In the notes to your first record there's a quote about "not needing to be on the ship to understand the journey." That would seem to be true both for you as a writer and for the audience. How do the songs become personal rather than just historical?

You've probably heard it before, but there's a saying in writing classes that you should write what you know. People get hung up on that. They think all they can write about is their life and their experience. If I was doing that my songs would be pretty boring. I don't think they would have the gripping nature that I hope they have. Whether it's a historical event or whatever, I'm trying to find the human element to any story. Then I try to get into the mind of the person that experienced it. I try to draw out the human element of that experience.

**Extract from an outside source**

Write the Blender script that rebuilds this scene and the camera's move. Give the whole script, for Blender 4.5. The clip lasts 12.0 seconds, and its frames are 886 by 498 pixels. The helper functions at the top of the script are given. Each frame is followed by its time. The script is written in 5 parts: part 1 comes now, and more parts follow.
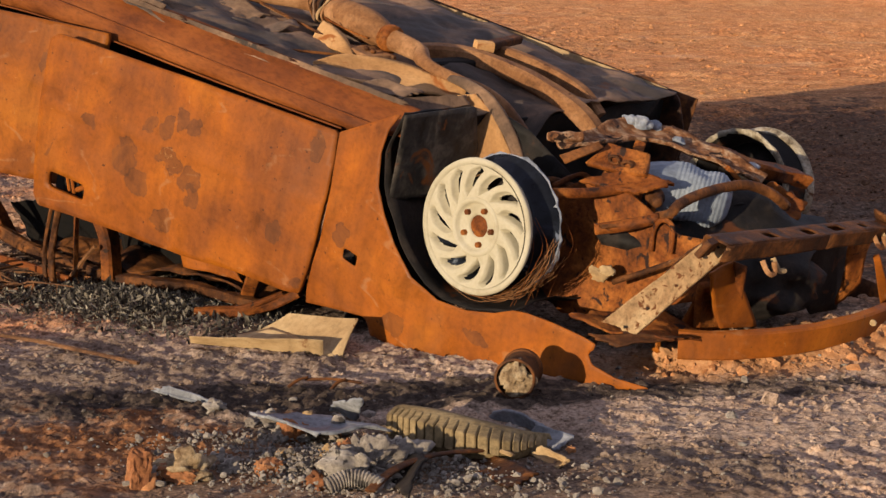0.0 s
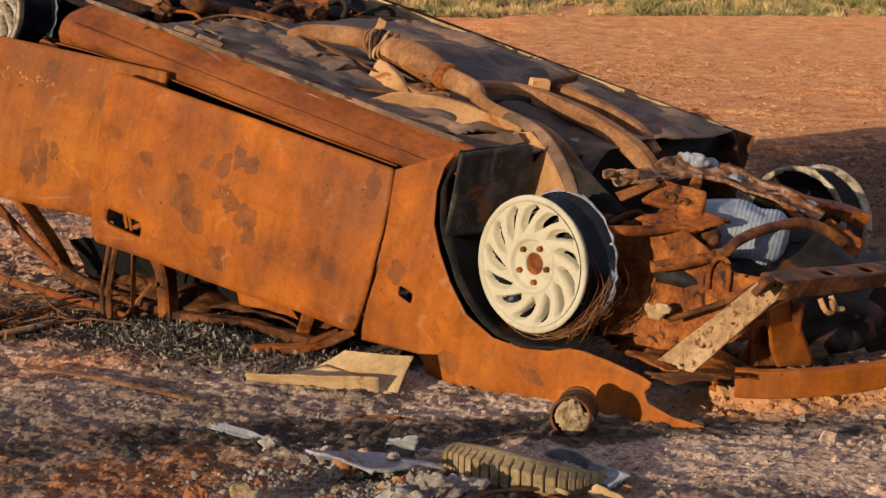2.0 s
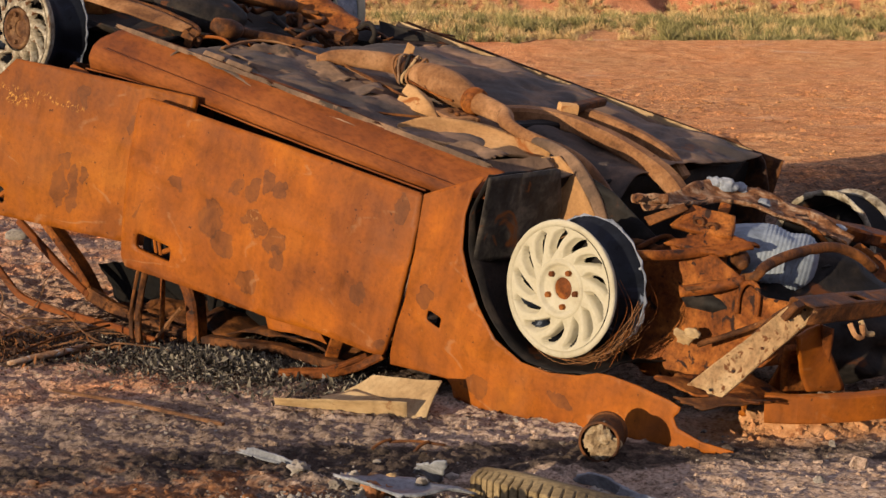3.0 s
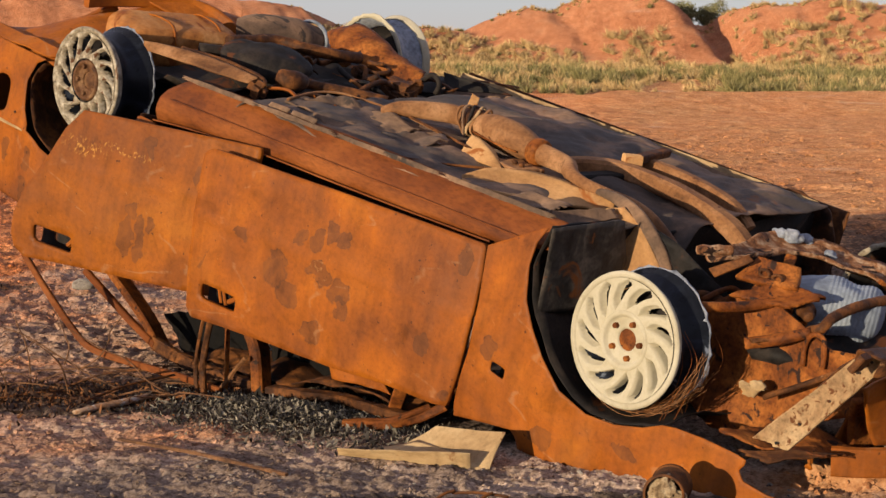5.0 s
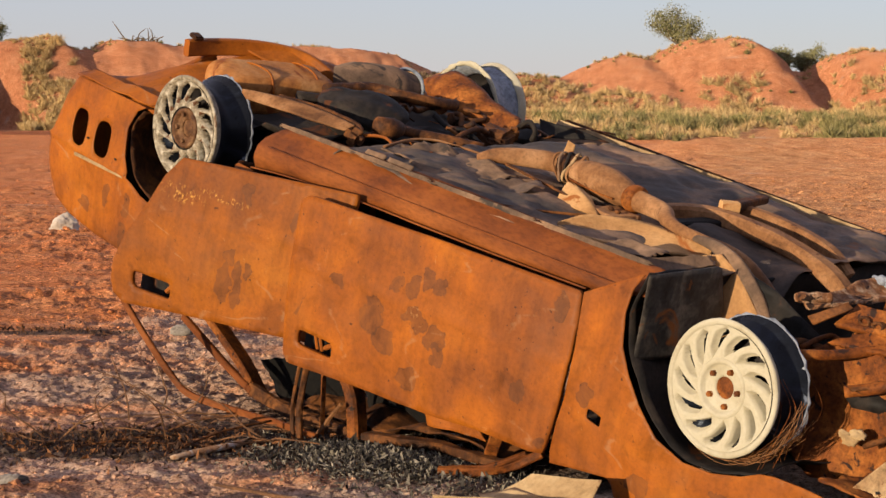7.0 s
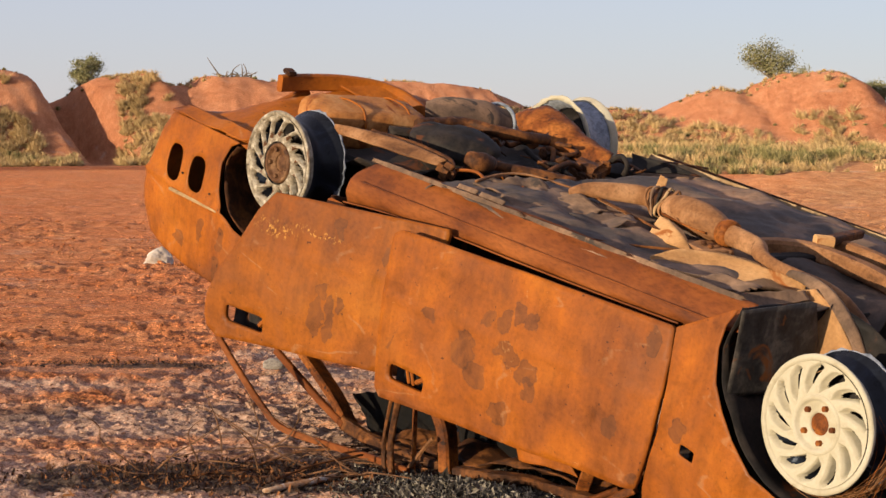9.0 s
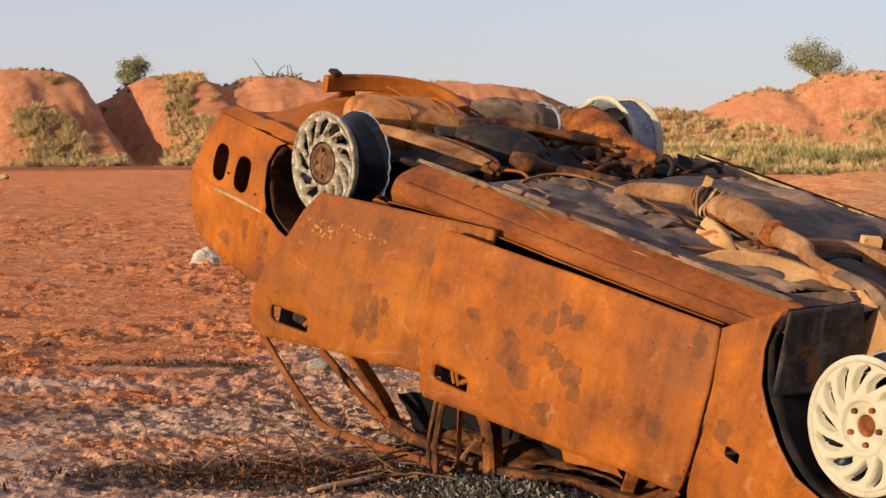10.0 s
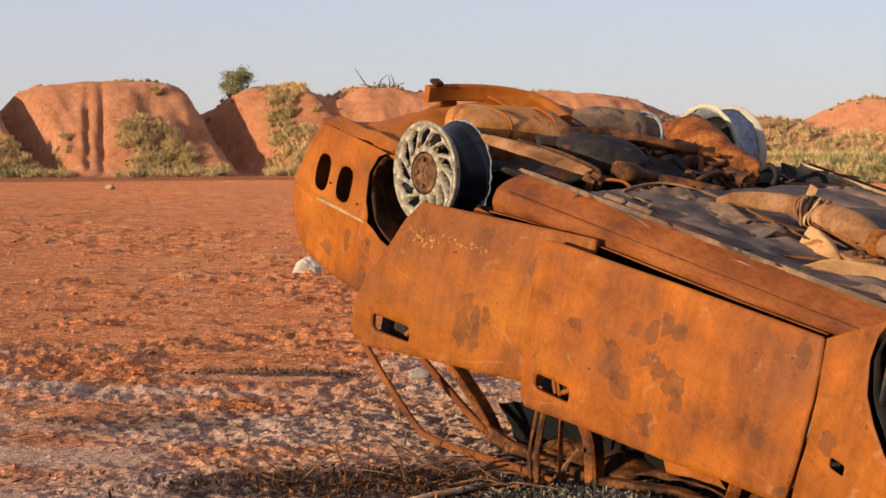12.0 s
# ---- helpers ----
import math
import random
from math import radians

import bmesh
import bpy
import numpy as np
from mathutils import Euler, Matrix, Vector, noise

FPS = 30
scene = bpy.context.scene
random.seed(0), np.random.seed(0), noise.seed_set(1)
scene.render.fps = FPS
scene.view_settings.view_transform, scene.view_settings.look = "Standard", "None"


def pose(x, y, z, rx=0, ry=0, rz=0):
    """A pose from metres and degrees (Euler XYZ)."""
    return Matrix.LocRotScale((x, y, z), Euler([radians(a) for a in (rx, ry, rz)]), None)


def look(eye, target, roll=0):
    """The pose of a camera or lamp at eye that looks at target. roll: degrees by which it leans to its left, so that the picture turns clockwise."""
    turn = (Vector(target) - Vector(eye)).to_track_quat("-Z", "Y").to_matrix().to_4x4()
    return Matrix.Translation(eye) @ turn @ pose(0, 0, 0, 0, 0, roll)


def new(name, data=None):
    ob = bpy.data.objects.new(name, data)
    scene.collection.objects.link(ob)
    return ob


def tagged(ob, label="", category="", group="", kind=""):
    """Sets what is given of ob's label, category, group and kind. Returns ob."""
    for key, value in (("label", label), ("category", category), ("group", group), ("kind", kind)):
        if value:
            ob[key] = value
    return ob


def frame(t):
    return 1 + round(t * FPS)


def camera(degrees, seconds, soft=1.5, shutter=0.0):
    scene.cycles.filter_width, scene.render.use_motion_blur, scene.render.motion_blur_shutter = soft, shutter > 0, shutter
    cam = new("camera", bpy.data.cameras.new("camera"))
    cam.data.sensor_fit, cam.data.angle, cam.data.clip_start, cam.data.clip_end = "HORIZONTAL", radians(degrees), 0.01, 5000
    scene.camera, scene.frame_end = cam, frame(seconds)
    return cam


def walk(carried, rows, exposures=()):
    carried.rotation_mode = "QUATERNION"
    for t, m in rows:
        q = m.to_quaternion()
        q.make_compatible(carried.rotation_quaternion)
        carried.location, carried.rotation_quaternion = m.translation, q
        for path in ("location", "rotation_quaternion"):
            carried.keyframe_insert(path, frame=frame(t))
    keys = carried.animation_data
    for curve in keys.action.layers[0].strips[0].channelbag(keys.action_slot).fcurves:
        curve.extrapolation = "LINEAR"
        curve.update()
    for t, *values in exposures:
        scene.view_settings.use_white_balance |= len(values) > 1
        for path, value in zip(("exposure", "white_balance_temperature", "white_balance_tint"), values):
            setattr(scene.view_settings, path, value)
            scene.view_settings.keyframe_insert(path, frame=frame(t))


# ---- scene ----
cam = camera(26.73, 12.0)
EYE = 1.23
# seconds, heading to the left, tilt up, lean to the right (degrees); a head turning on a tripod
TURNS = [
    (0.0, -0.235, -9.327, -0.830),
    (0.5, 0.137, -9.104, -0.813),
    (1.0, 0.556, -8.801, -0.700),
    (1.5, 1.007, -8.475, -0.634),
    (2.0, 1.505, -8.196, -0.617),
    (2.5, 1.964, -7.749, -0.558),
    (4.3, 3.517, -6.534, -0.448),
    (4.5, 3.712, -6.243, -0.450),
    (5.0, 4.383, -5.905, -0.431),
    (5.5, 5.002, -5.590, -0.318),
    (6.0, 5.721, -5.106, -0.297),
    (6.5, 6.574, -4.941, -0.243),
    (7.0, 7.346, -4.485, -0.229),
    (9.0, 10.169, -3.435, -0.099),
    (9.5, 10.713, -3.403, -0.089),
    (10.0, 11.553, -3.428, -0.085),
    (10.5, 12.619, -3.456, -0.061),
    (11.0, 13.217, -3.383, -0.017),
    (11.5, 13.966, -3.175, 0.021),
    (12.0, 14.671, -3.135, 0.085),
]
walk(cam, [(t, pose(0, 0, EYE, 0, 0, yaw) @ pose(0, 0, 0, 90 + pitch) @ pose(0, 0, 0, 0, 0, -lean)) for t, yaw, pitch, lean in TURNS],
     exposures=[(0.0, 0.18), (2.5, 0.20), (5.5, 0.22), (7.0, 0.32), (9.0, 0.43), (12.0, 0.45)])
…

For example, the title track to the album, is told from my grandfather's perspective. He lost his younger brother in the Second World War. I found a photograph of the two of them in a big trunk after my grandma died. I wanted to write about him from his perspective, knowing what I knew then. It's a historical event from World War II, his brother was in the D Day invasion of Normandy. But it's not about that. It's about a guy, my grandpa, losing his brother. It's about the experience and life they had together. That's what I try to do with every song that I write.

I've always thought that "write what you know" is the worst advice ever. I like the other version: That you write what you don't know about what you know.

You can almost know too much and kill the vibe of the song. Guy Clark always says that a great song is determined not by what you say but by the hole you leave in a song. You can put too much information in a composition and kill it for people. It's what we don't know that's interesting. It's more about getting into that uncomfortable territory in a song.